Tally the lines holding the string "helpers" and reply with that number alone.

--- start Data provided ---

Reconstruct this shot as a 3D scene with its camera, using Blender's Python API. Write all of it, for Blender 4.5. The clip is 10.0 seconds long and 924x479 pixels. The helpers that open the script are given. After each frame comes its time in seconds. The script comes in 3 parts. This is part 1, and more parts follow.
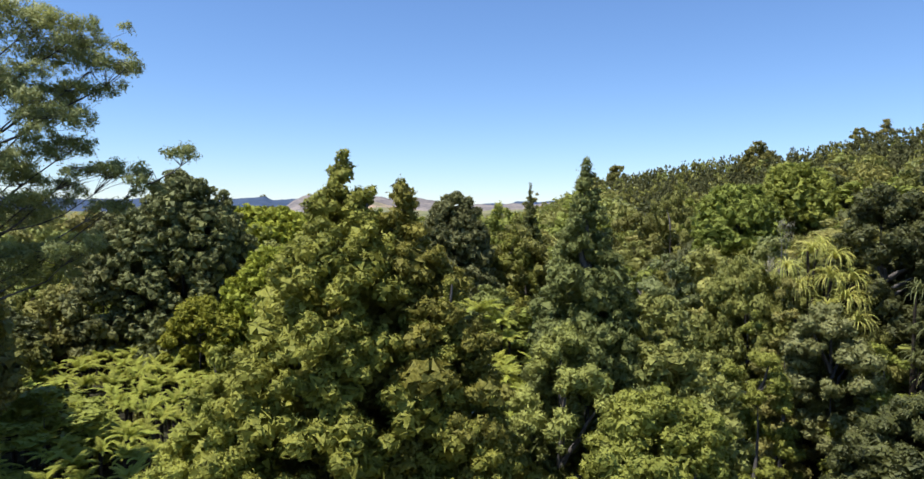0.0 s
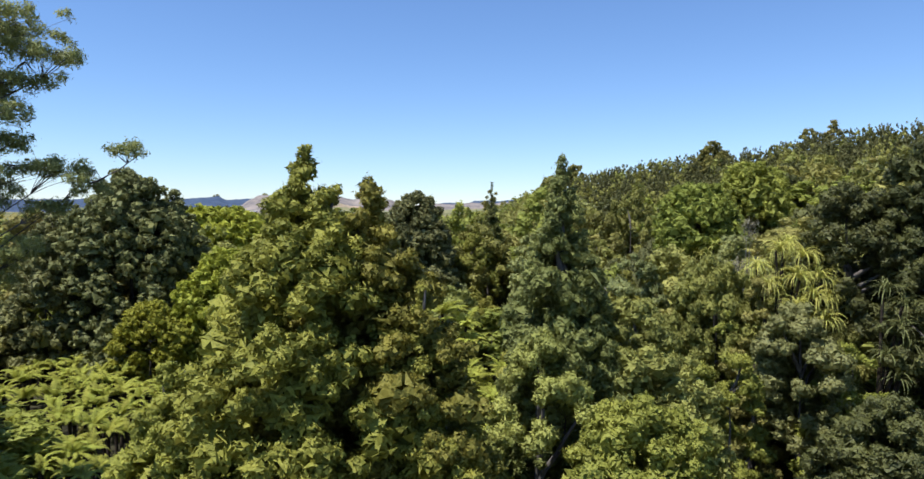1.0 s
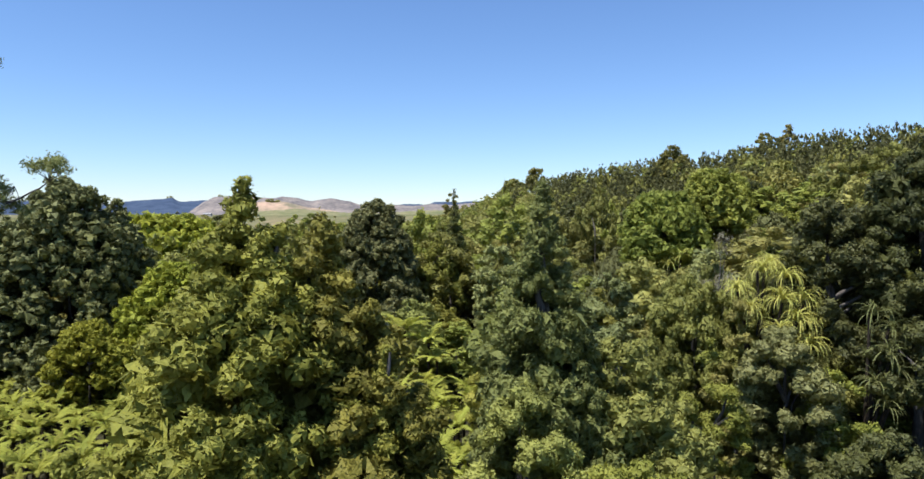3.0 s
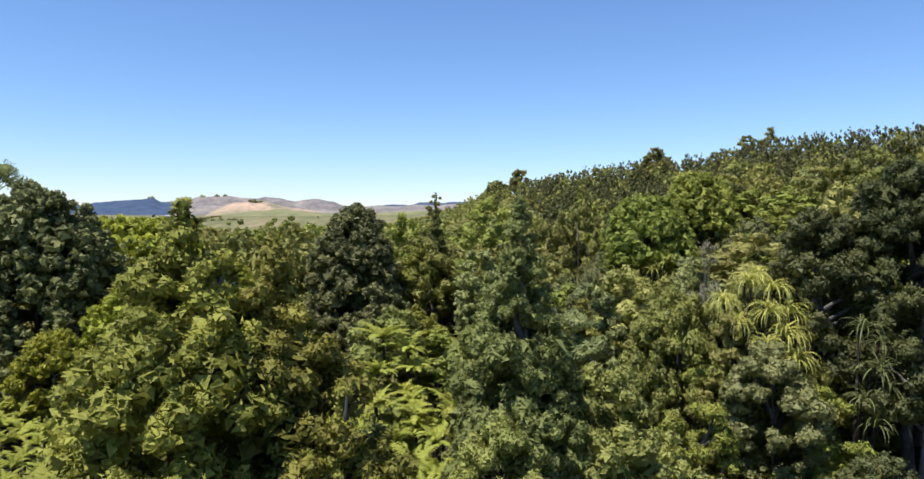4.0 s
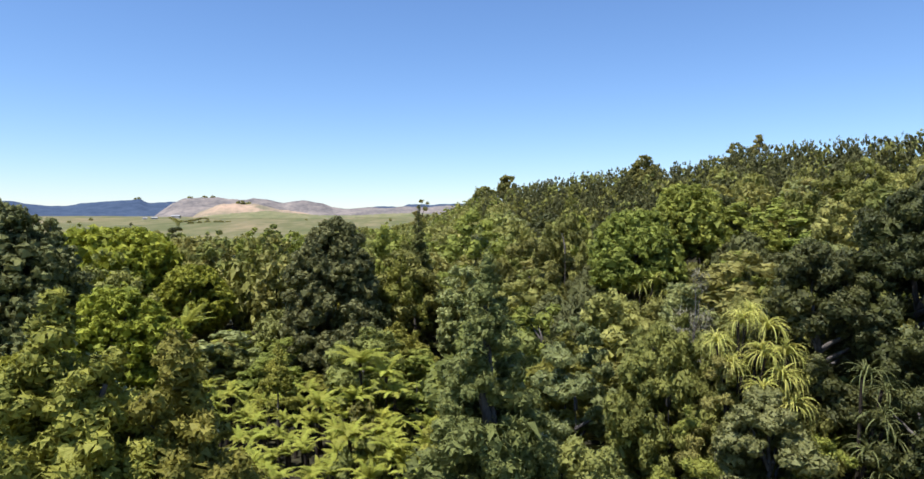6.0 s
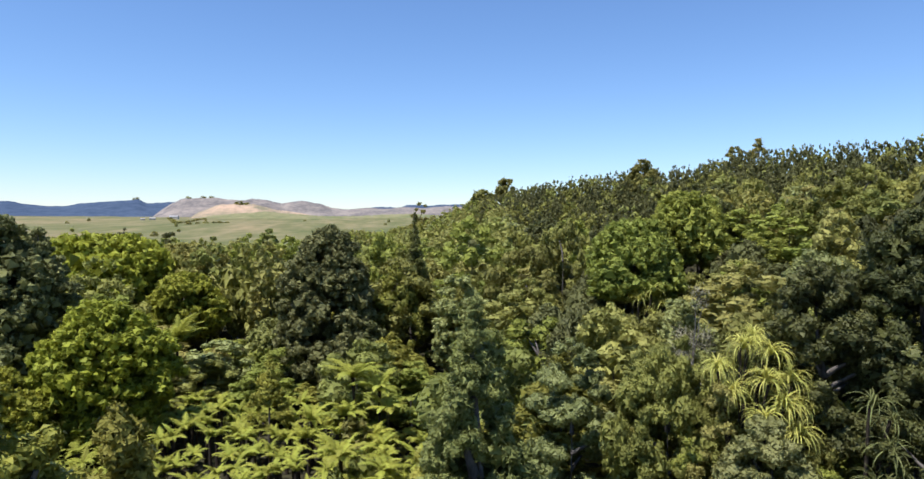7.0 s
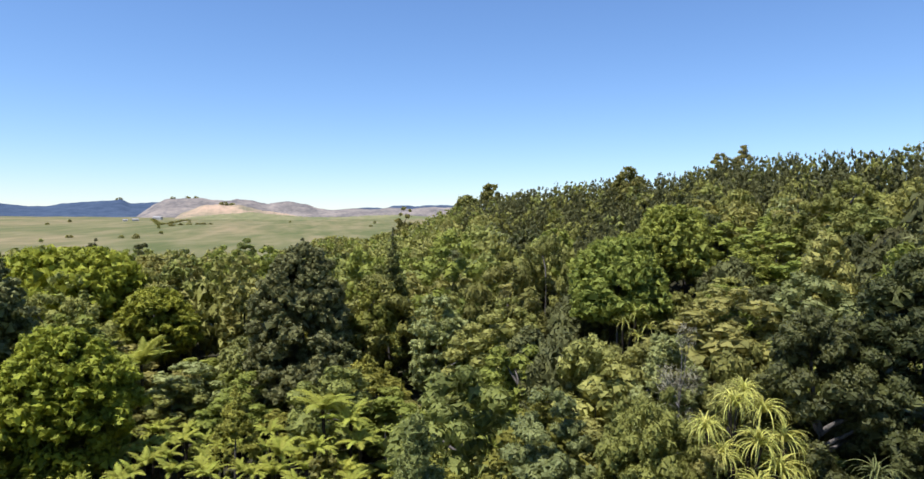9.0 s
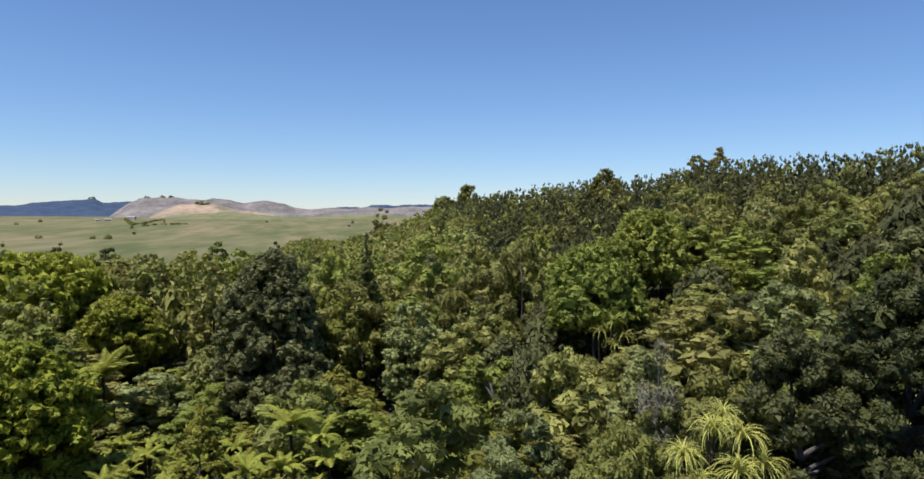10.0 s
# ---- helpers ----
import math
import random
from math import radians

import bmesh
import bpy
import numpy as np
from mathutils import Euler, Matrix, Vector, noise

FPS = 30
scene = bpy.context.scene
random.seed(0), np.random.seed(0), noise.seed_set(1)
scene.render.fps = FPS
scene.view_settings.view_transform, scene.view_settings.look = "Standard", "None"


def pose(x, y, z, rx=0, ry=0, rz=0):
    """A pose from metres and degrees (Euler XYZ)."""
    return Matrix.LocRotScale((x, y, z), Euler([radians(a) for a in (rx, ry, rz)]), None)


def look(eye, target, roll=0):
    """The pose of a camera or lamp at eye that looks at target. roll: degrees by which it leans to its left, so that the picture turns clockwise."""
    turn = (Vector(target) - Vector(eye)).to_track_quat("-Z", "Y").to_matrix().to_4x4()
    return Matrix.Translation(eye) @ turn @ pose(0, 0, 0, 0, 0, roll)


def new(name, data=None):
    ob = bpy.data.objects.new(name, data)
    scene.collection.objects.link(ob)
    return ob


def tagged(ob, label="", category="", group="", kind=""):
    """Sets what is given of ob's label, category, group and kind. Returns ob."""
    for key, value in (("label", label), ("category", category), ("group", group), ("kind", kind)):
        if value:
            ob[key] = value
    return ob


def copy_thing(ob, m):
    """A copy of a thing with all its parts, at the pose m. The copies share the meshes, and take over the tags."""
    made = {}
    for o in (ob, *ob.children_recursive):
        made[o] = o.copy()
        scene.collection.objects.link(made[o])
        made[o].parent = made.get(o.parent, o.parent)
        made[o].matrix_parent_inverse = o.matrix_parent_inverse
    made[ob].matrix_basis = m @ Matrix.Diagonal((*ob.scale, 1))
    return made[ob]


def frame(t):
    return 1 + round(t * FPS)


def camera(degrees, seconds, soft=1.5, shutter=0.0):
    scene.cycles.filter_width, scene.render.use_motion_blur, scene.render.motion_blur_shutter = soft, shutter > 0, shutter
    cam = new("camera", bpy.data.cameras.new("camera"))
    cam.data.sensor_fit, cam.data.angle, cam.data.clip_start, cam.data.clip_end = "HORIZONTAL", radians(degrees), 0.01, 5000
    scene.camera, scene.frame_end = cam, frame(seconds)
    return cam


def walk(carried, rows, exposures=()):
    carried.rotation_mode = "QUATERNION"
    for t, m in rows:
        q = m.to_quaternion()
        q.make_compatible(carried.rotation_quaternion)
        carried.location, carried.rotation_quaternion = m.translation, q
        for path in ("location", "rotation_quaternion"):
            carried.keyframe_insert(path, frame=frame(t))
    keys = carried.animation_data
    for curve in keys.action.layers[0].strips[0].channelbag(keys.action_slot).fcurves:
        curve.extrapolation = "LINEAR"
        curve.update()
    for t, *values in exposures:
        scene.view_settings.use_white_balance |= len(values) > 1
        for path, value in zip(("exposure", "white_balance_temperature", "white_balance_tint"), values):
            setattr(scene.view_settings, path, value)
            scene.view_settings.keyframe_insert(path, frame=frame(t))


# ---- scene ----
cam = camera(68.8, 10.0)
METRES, EYE, TILT, LEAN, TURN = 14.0, 16.0, -2.2, -0.4, 0.0
ROWS = [
    (0.0, 0.0, 0.0, 0.0, -0.0, 0.0, 0.0),
    (0.5, -0.0121, 0.0434, 0.0032, -1.66, -0.03, 0.15),
    (1.0, -0.0251, 0.0855, 0.0054, -3.55, -0.06, 0.33),
    (1.5, -0.034, 0.1282, 0.0121, -4.45, -0.03, 0.43),
    (2.0, -0.0356, 0.1703, 0.0288, -5.22, -0.05, 0.47),
    (2.5, -0.0356, 0.2151, 0.053, -6.07, -0.02, 0.57),
    (4.0, 0.0051, 0.3483, 0.107, -8.27, 0.03, 0.66),
    (4.5, 0.0227, 0.3893, 0.1317, -8.58, 0.06, 0.63),
    (5.0, 0.0401, 0.4272, 0.1553, -8.88, 0.11, 0.61),
    (5.5, 0.058, 0.4626, 0.1784, -9.08, 0.15, 0.57),
    (7.0, 0.1076, 0.566, 0.265, -9.28, 0.23, 0.42),
    (7.5, 0.1253, 0.6032, 0.2971, -9.31, 0.26, 0.38),
    (8.0, 0.1447, 0.6405, 0.3292, -9.46, 0.24, 0.37),
    (8.5, 0.1676, 0.6834, 0.3616, -9.78, 0.25, 0.36),
    (9.0, 0.191, 0.7256, 0.39, -10.4, 0.26, 0.38),
    (9.5, 0.2155, 0.7683, 0.4173, -11.15, 0.23, 0.41),
    (10.0, 0.2391, 0.8135, 0.4408, -12.2, 0.19, 0.46),
]
EXPOSURE = 0.4
walk(cam, [(t, pose(0, 0, EYE, TILT, LEAN, TURN) @ pose(METRES * x, METRES * y, METRES * z, 90 + pitch, roll, yaw)) for t, x, y, z, yaw, pitch, roll in ROWS],
     exposures=tuple((t, EXPOSURE + d, 5620, 14) for t, d in ((0.0, 0.0), (9.5, 0.0), (9.75, -0.1), (10.0, -0.38))))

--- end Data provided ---

• _Solved exercise_: 2